Browser from Texas’s White Settlement Public Library may be one of the nation’s most famous library cats. In a viral story from 2016, a city council member tried to oust Browser from his position at the library; after a public outcry, Browser was reinstated for life while his political opponent lost his reelection campaign.
Browser has stuck around the library during the pandemic closure but seems to be missing the crowds.
“He is generally quite independent, but since the closure he always wants to be near people. We can usually find him in the lap of a staff member, or lying helpfully on their keyboard,” library staffer Kathryn King told I Love Libraries. “Now that we are offering curbside service, he posts himself at the window during curbside hours to watch the patrons come and go.”
Left: Browser from White Settlement Public Library. Right: Cosmo from Grand County Public Library.
Cosmo strolled into the kid’s room at Grand County Public Library (GCPL) in Utah two years ago and has been a beloved fixture of the community ever since. Today, staff see him as “the face of the library”: he appears in monthly library newsletters and even has a weekly “Cosmo’s Corner” feature in the local paper where he (and his human co-writers) highlight different library services.
He’s stayed at GCPL throughout the pandemic, and now that that the library is starting to resume in-person services, patrons have been thrilled to see him.
“He’s also a peacemaker,” library director Carrie Valdes shared. “We’ve found it incredibly effective to enforce rules (especially the mask mandate) by focusing on Cosmo’s health!”
Across the pond, the library cat at Ireland’s Maynooth University has also been adjusting to life during COVID-19. Known only as the MU Library Cat, he’s been a campus celebrity ever since he started hanging out by the school’s library building; since then, staff have installed a hut to make his spot extra comfortable and even created a Twitter account on his behalf.

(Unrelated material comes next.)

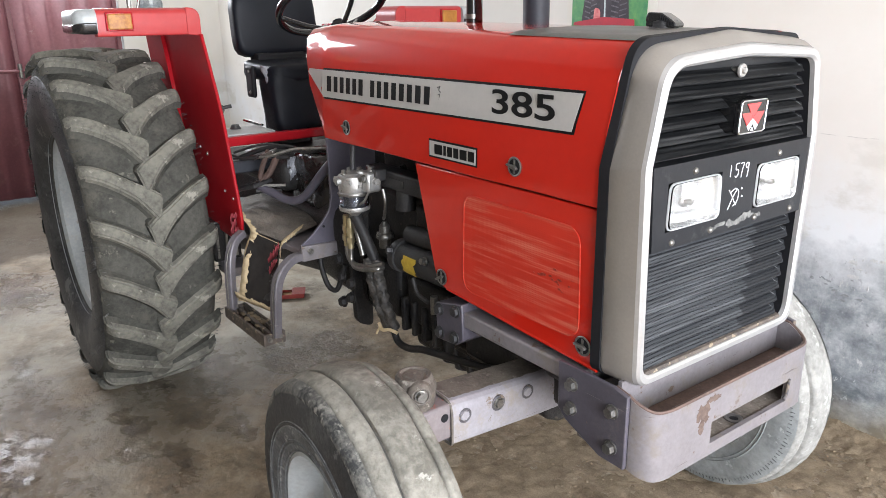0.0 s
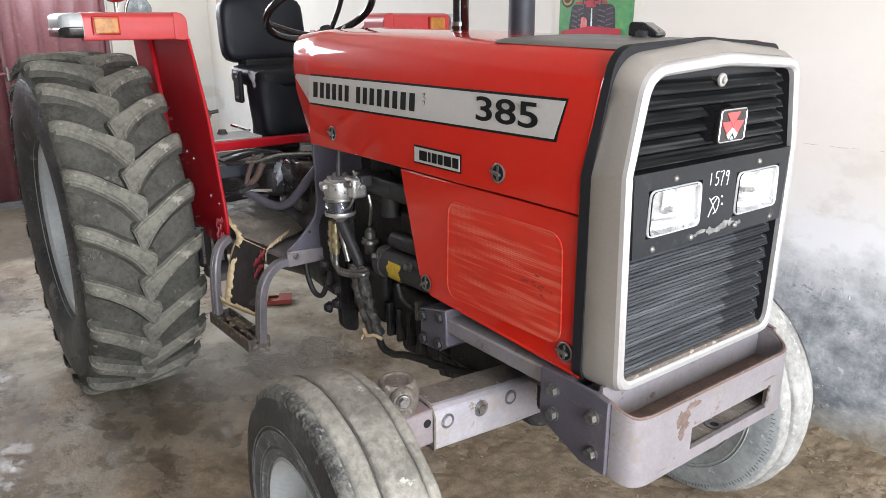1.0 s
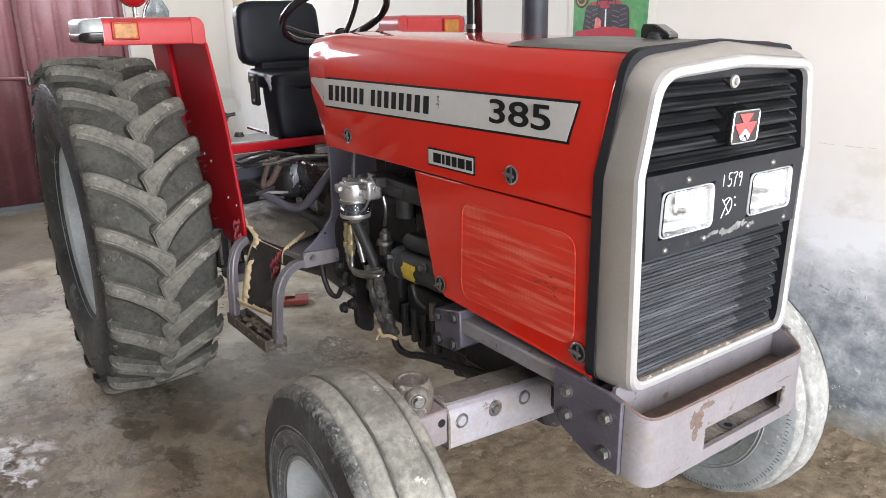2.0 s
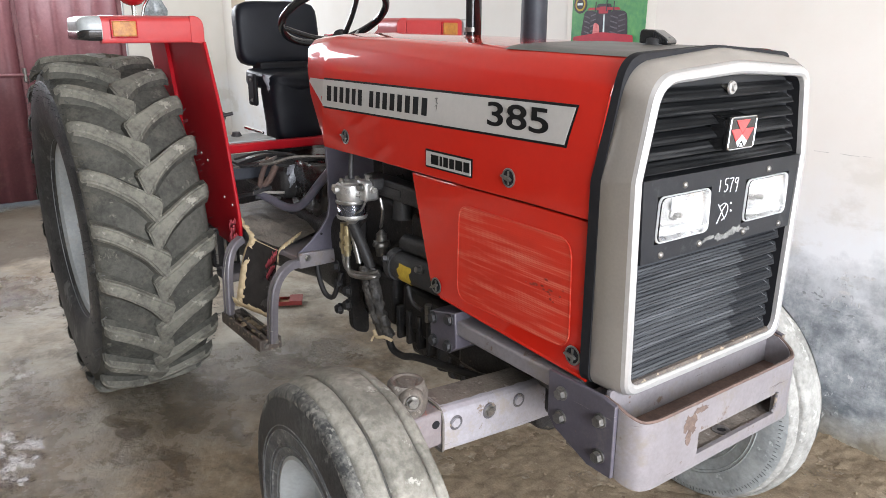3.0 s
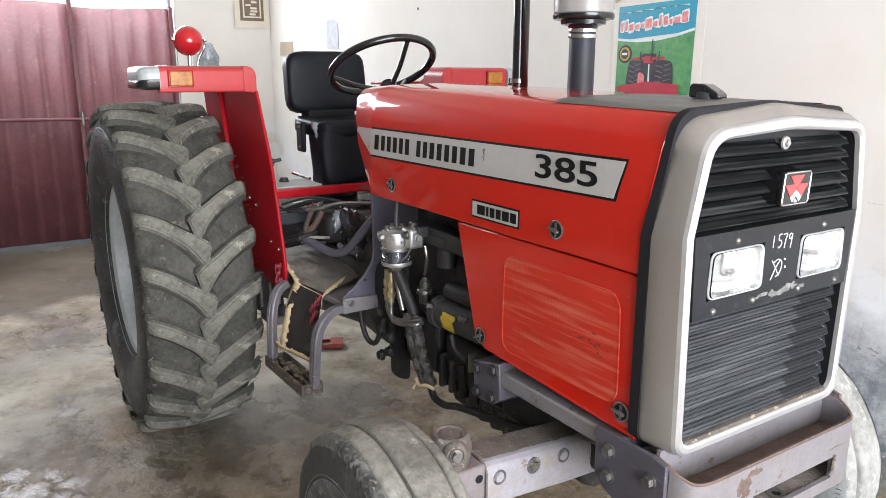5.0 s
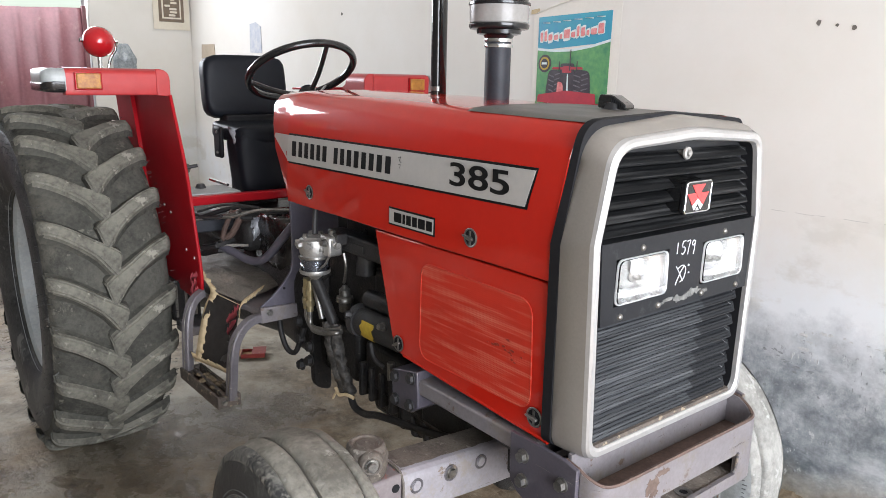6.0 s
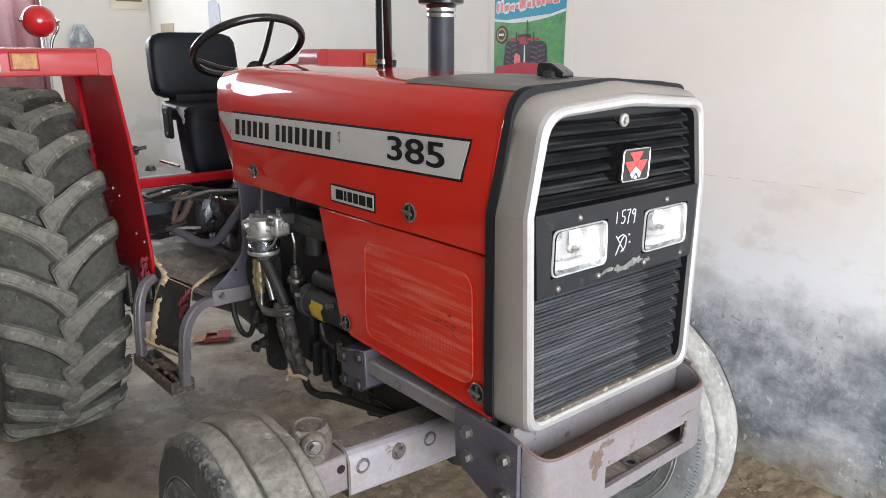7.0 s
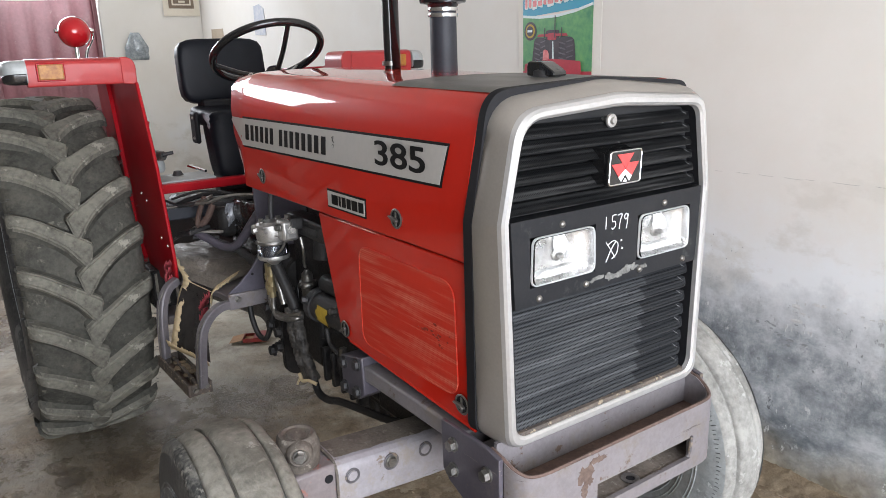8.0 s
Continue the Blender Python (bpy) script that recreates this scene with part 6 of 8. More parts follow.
    for k in range(8):
        a = 2 * math.pi * k / 8 + 0.2
        part("wheel_nut", bolt(bmesh.new(), c + Vector((0.10 * math.cos(a), s * 0.09, 0.10 * math.sin(a))), (0, s, 0), 0.015, 0.02), STEEL, rim)
        part("rim_bolt", bolt(bmesh.new(), c + Vector((0.362 * math.cos(a), s * 0.10, 0.362 * math.sin(a))), Vector((-math.cos(a), 0, -math.sin(a))), 0.012, 0.012), STEEL, rim)
    bm = bmesh.new()
    cyl(bm, c - Vector((0, s * 0.45, 0)), c + Vector((0, s * 0.08, 0)), 0.10, 0.085, seg=28)
    part("axle_tube", bm, CHASSIS, tractor, "dark rear axle housing")


for s in (-1, 1):
    rear_wheel(s)


# ---- engine and drive line ----
engine = part("engine_block", B(-0.92, 0.28, -0.17, 0.17, 0.60, 1.06), ENGINE, tractor, "oily dark engine block", bevel=0.02)
part("cylinder_head", B(-0.82, 0.20, -0.15, 0.15, 1.06, 1.19), ENGINE, tractor, bevel=0.015)
part("radiator", B(0.26, 0.385, -0.25, 0.25, 0.86, 1.50), ENGINE, tractor, "black radiator behind the grille", bevel=0.006)
part("fuel_tank", B(-0.90, 0.20, -0.24, 0.24, 1.27, 1.54), ENGINE, tractor, "black fuel tank under the hood", bevel=0.04, segs=4)
random.seed(11)
for k in range(9):
    x = -0.80 + k * 0.115
    part("rocker_bolt", bolt(bmesh.new(), (x, -0.15, 1.12 + 0.02 * (k % 2)), (0, -1, 0), 0.012, 0.02), CAST, engine)
for x0, x1, z0, z1, y in ((-0.88, -0.66, 0.62, 0.80, -0.205), (-0.60, -0.36, 0.64, 0.80, -0.21), (-0.56, -0.30, 0.96, 1.05, -0.20), (-0.30, 0.0, 0.62, 0.90, -0.20)):
    part("block_casting", B(x0, x1, y, -0.15, z0, z1), ENGINE, engine, bevel=0.015)
for k in range(5):
    part("casting_rib", B(-0.62 + 0.06 * k, -0.60 + 0.06 * k, -0.225, -0.19, 0.60, 0.72), ENGINE, engine, bevel=0.006)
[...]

“He has become something of an unofficial mascot,” said Fiona Morley, head of digital programs and information systems for the library. “He is a popular, informal, and positive feline ‘face’ of the university and the library.”
Library staff know him to be extremely self-sufficient, but during the pandemic people have still been sure to drop by his hut to check in and share snacks. He’s also remained active on social media (with help from Fiona and fellow librarian Hugh Murphy), which he uses to stay connected to the campus community and share reminders about the importance of social distancing.
Left: the MU Library Cat from Maynooth University. Right: Socks from Pinson Public Library.
Socks, the resident cat at Alabama’s Pinson Public Library, has been spending quality time with staff during the pandemic. A few years ago, he and his littermates were rescued by a city council member, who brought the kittens to the library hoping staff might be willing to adopt them. As it turned out, Socks ended up finding a home at the library instead, where he helps greet patrons and promotes the library on social media.
Library director Allison Scanlan thinks the COVID-19 closure may remind Socks of when the library moved to a new location in 2019. “We closed the old location for 3 months to pack everything up and move, so it was just the staff in the building with Socks at that time too. I think he was worried at first that we might be moving again!” she explained. “We have even scattered some boxes around for Socks. He will meow at patrons through the door if they approach. I know that he misses his adoring public.”